Standards Australia withdrew its draft standard on 18 August 2017 after receiving over 3000 public comments. It affirmed its status as a technical committee and stated that it cannot make public policy trade-offs between issues of safety, residential construction and renewable energy. These issues, it stated, must be resolved by the government before any further progress is made.

Opposition to the draft standard (which would require lithium-ion storage batteries to be placed in concrete bunkers separate from homes) has increased significantly since its release on 13 June 2017.

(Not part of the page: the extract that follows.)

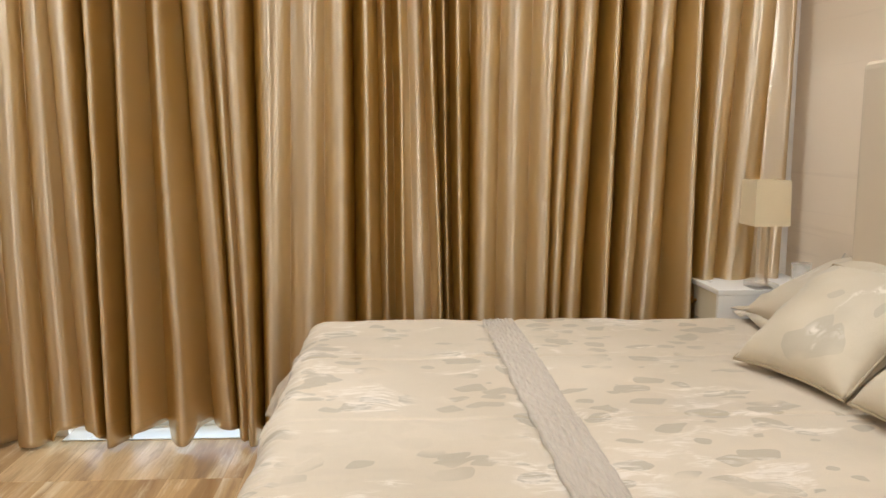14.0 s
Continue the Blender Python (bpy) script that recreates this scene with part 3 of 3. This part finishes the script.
def petal(bm, base, direction, length, width, curl=0.3):
    d = Vector(direction).normalized()
    side = d.cross(Vector((0, 0, 1)))
    side = side.normalized() if side.length > 0.05 else Vector((1, 0, 0))
    up = side.cross(d)
    rows = []
    for k in range(5):
        t = k / 4
        w = width * math.sin(math.pi * (0.12 + 0.86 * t)) * 0.5
        c = Vector(base) + d * (length * t) + up * (curl * length * (t * t - t))
        rows.append([bm.verts.new(c - side * w + up * w * 0.3), bm.verts.new(c), bm.verts.new(c + side * w + up * w * 0.3)])
    for a, b in zip(rows, rows[1:]):
        bm.faces.new((a[0], a[1], b[1], b[0])).smooth = True
        bm.faces.new((a[1], a[2], b[2], b[1])).smooth = True


for k in range(8):
    ang = k * 2.4
    r = 0.04 * math.sqrt((k + 0.3) / 8)
    cx, cy, cz = r * math.cos(ang), r * math.sin(ang), 0.082 + 0.012 * rng.random()
    bm = bmesh.new()
    for q in range(46):
        a, e, ring_r = rng.uniform(0, 6.28), rng.uniform(1.15, 1.52), 0.013 * math.sqrt(rng.random())
        petal(bm, (cx + ring_r * math.cos(a), cy + ring_r * math.sin(a), cz), (math.cos(a) * math.cos(e) + cx * 4, math.sin(a) * math.cos(e) + cy * 4, math.sin(e)),
              rng.uniform(0.036, 0.056), rng.uniform(0.018, 0.03), rng.uniform(-0.3, 0.5))
    part("dried_flower_head", bm, M_DRIED, pot, "dried golden flower head with frayed petals")
bm = bmesh.new()
for k in range(40):
    a = rng.uniform(0, 6.28)
    p = Vector((0.05 * math.cos(a), 0.05 * math.sin(a), 0.098))
    tube(bm, [p, p + Vector((0.012 * math.cos(a + 1), 0.012 * math.sin(a + 1), rng.uniform(-0.006, 0.02)))], 0.0006, 4)
part("straw", bm, M_DRIED, pot, "thin dry straw wisps")

fl = thing("artificial_flower_vase", pose(0.075, 1.13, CH), "dark slim vase with orange artificial daisies behind the television", "flower vase")
part("vase", lathe([(0.0, 0.0), (0.026, 0.0), (0.03, 0.01), (0.02, 0.09), (0.014, 0.13), (0.018, 0.15), (0.012, 0.15), (0.01, 0.1)], 28), M_SMOKE, fl)
st = bmesh.new()
tube(st, [(0.05, 0.02, 0.01), (0.06, 0.025, 0.08), (0.085, 0.0, 0.14), (0.05, -0.01, 0.16), (0.02, 0, 0.14)], 0.003)
part("handle", st, M_BLACK, fl)
heads = [(0.065, -0.01, 0.31, 1, -0.7), (0.03, 0.05, 0.36, 0.6, 0.3), (0.0, 0.05, 0.33, 0.9, 0.2)]
st = bmesh.new()
for hx, hy, hz, ax, ay in heads:
    tube(st, [(0, 0, 0.13), (hx * 0.4, hy * 0.4, 0.13 + (hz - 0.13) * 0.55), (hx, hy, hz)], 0.002, 6)
    petal(st, (hx * 0.4, hy * 0.4, 0.13 + (hz - 0.13) * 0.55), (ax, ay, 0.4), 0.05, 0.02)
part("stems", st, M_STEM, fl)
for hx, hy, hz, ax, ay in heads:
    bm = bmesh.new()
    nrm = Vector((ax, ay, 0.25)).normalized()
    q = nrm.to_track_quat("Z", "Y")
    for k in range(14):
        a = 2 * math.pi * k / 14 + rng.uniform(-0.1, 0.1)
        petal(bm, Vector((hx, hy, hz)), q @ Vector((math.cos(a), math.sin(a), 0.18 + 0.2 * (k % 2))), rng.uniform(0.036, 0.048), 0.022, 0.2)
    part("bloom", bm, M_PETAL, fl, "orange-yellow daisy bloom")
    c = lathe([(0.0, 0.006), (0.006, 0.004), (0.008, 0.0), (0.0, -0.002)], 12)
    bmesh.ops.transform(c, matrix=Matrix.Translation((hx, hy, hz)) @ q.to_matrix().to_4x4(), verts=c.verts)
    part("flower_heart", c, M_HEART, fl)


def socket_plate(w, h):
    """A thick face plate with rounded corners and a dished rim."""
    bm = bmesh.new()
    rings = []
    for x, inset in ((0.0, 0.0), (0.008, 0.0), (0.013, 0.004), (0.013, 0.011), (0.0115, 0.013)):
        ring, rad = [], 0.016 - inset * 0.5
        for k in range(24):
            a = 2 * math.pi * k / 24 + math.pi / 24
            cy, cz = (w - inset - rad if math.cos(a) > 0 else inset + rad), (h - inset - rad if math.sin(a) > 0 else inset + rad)
            ring.append(bm.verts.new((x, cy + rad * math.cos(a), cz + rad * math.sin(a))))
        rings.append(ring)
    for a, b in zip(rings, rings[1:]):
        for k in range(24):
            bm.faces.new((a[k], a[(k + 1) % 24], b[(k + 1) % 24], b[k])).smooth = True
    bm.faces.new(rings[0][::-1])
    bm.faces.new(rings[-1])
    return bm


def socket(y, z, w, h, holes, label):
    ob = thing("wall_socket", pose(XW, y, z), label, "socket", "white wall sockets")
    part("plate", socket_plate(w, h), M_PLASTIC, ob)
    part("insert", bbox(0.0112, 0.015, w * 0.22, w * 0.78, h * 0.16, h * 0.84, 0.0015), M_PLASTIC, ob)
    part("switch", bbox(0.0145, 0.018, w * 0.3, w * 0.7, h * 0.68, h * 0.8, 0.001), M_PLASTIC, ob)
    for a, c in holes:
        hole = lathe([(0.0, 0.0006), (0.0035, 0.0006), (0.0035, 0.0)], 12)
        bmesh.ops.rotate(hole, verts=hole.verts, matrix=Matrix.Rotation(radians(90), 3, "Y"))
        place(part("hole", hole, M_BLACKINK, ob), 0.0152, w * a, h * c)
    return ob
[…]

Battery suppliers have argued that the draft standard is too onerous and would harm the battery storage market. Further, Europe’s largest home battery supplier Sonnen has paused its plans to establish a battery manufacturing plant in NSW or South Australia for fear of the detrimental impact that the standard would have on the market. Sonnen argued that the draft standard was based on battery chemistries more volatile than those used by battery storage systems.

If the standard goes ahead, the cost of installing battery storage systems will increase exponentially, preventing consumers from realising the significant financial benefits that come with using solar and avoiding rising electricity prices.

The Australian Energy Market Commission (the body responsible for making the National Energy Rules and conducting reviews into the National Energy Market) stated that the draft standard put unnecessary weight on safety and would discourage the development of decentralised energy sources. The final report of the Independent Review into the Future Security of the National Electricity Market (‘Finkel Review) emphasised the importance of battery storage in ensuring that electricity reliability and security is maintained, particularly as Australia transitions to a renewable energy economy.

In our submission to Standards Australia, Kingfisher Law argued that the proposed standard was unfair to many households in Australia and should not be implemented.